Vaclav Havel, the playwright who led the Velvet Revolution that ended communism in Czechoslovakia, has died at 75. At a conference in Prague in 1995, Cato research fellow Stanley Kober drew on Havel’s writings to discuss civil society, the spirit of humility, and the case for limited government. He quoted Havel on the essential quality of a free government:
I am in favor of a political system based on the citizen, and recognizing all his fundamental civil and human rights in their universal validity, and equally applied. The sovereignty of the community, the region, the nation, the state–any higher sovereignty, in fact–makes sense only if it is derived from the one genuine sovereignty, that is, from human sovereignty, which finds its political expression in civic sovereignty.

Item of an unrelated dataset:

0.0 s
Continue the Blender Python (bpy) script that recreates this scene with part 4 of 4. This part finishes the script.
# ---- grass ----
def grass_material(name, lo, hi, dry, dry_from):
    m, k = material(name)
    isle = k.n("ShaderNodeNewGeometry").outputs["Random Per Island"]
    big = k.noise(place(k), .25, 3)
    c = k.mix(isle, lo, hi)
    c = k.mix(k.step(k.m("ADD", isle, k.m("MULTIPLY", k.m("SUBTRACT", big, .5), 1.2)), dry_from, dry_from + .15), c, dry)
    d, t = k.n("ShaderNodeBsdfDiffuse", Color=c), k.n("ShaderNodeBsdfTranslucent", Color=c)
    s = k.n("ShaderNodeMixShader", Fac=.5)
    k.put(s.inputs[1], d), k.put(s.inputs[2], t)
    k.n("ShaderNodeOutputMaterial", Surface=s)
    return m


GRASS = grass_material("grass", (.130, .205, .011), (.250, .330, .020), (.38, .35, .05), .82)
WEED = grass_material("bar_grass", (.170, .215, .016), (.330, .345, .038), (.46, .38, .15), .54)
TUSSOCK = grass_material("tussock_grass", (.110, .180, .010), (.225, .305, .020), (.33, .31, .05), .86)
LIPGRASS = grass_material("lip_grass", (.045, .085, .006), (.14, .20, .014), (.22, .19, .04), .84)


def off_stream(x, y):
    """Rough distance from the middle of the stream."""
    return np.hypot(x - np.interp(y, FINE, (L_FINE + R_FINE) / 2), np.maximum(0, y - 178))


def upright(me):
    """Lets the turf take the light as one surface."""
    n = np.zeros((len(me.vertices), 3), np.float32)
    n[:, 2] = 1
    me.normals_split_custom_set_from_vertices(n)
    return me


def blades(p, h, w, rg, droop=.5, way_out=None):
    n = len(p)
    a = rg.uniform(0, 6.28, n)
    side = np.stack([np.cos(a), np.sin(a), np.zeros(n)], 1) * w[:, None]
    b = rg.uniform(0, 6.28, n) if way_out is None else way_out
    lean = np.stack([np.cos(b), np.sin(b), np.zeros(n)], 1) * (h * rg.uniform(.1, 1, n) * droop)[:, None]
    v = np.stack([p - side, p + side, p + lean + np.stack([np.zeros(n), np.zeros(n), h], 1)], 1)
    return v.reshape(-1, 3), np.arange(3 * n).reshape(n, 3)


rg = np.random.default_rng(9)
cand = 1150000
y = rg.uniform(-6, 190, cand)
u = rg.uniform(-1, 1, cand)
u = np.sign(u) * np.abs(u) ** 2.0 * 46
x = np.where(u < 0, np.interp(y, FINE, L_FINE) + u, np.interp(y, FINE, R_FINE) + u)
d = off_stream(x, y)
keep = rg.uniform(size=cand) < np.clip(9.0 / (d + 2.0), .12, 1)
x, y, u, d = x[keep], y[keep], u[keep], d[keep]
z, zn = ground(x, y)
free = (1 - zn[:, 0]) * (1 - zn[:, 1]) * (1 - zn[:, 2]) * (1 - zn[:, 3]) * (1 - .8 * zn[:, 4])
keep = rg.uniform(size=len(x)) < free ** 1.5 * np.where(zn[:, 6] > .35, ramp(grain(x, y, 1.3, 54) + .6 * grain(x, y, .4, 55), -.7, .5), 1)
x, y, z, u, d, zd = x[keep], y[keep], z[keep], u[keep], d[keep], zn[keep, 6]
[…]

Although Havel sometimes found himself at odds with his successor, Vaclav Klaus, on the extent of the market economy, Cato vice president Jim Dorn related Havel’s commitment to markets at a conference in Shanghai in 1997:
Though my heart be left of centre, I have always known that the only economic system that works is a market economy, in which everything belongs to someone–which means that someone is responsible for everything. It is a system in which complete independence and plurality of economic entities exist within a legal framework, and its workings are guided chiefly by the laws of the marketplace. This is the only natural economy, the only kind that makes sense, the only one that can lead to prosperity, because it is the only one that reflects the nature of life itself.
Vaclav Havel helped Czechoslovakia make the transition from one of the most repressive Communist regimes to one of the most successful post-Communist countries. RIP.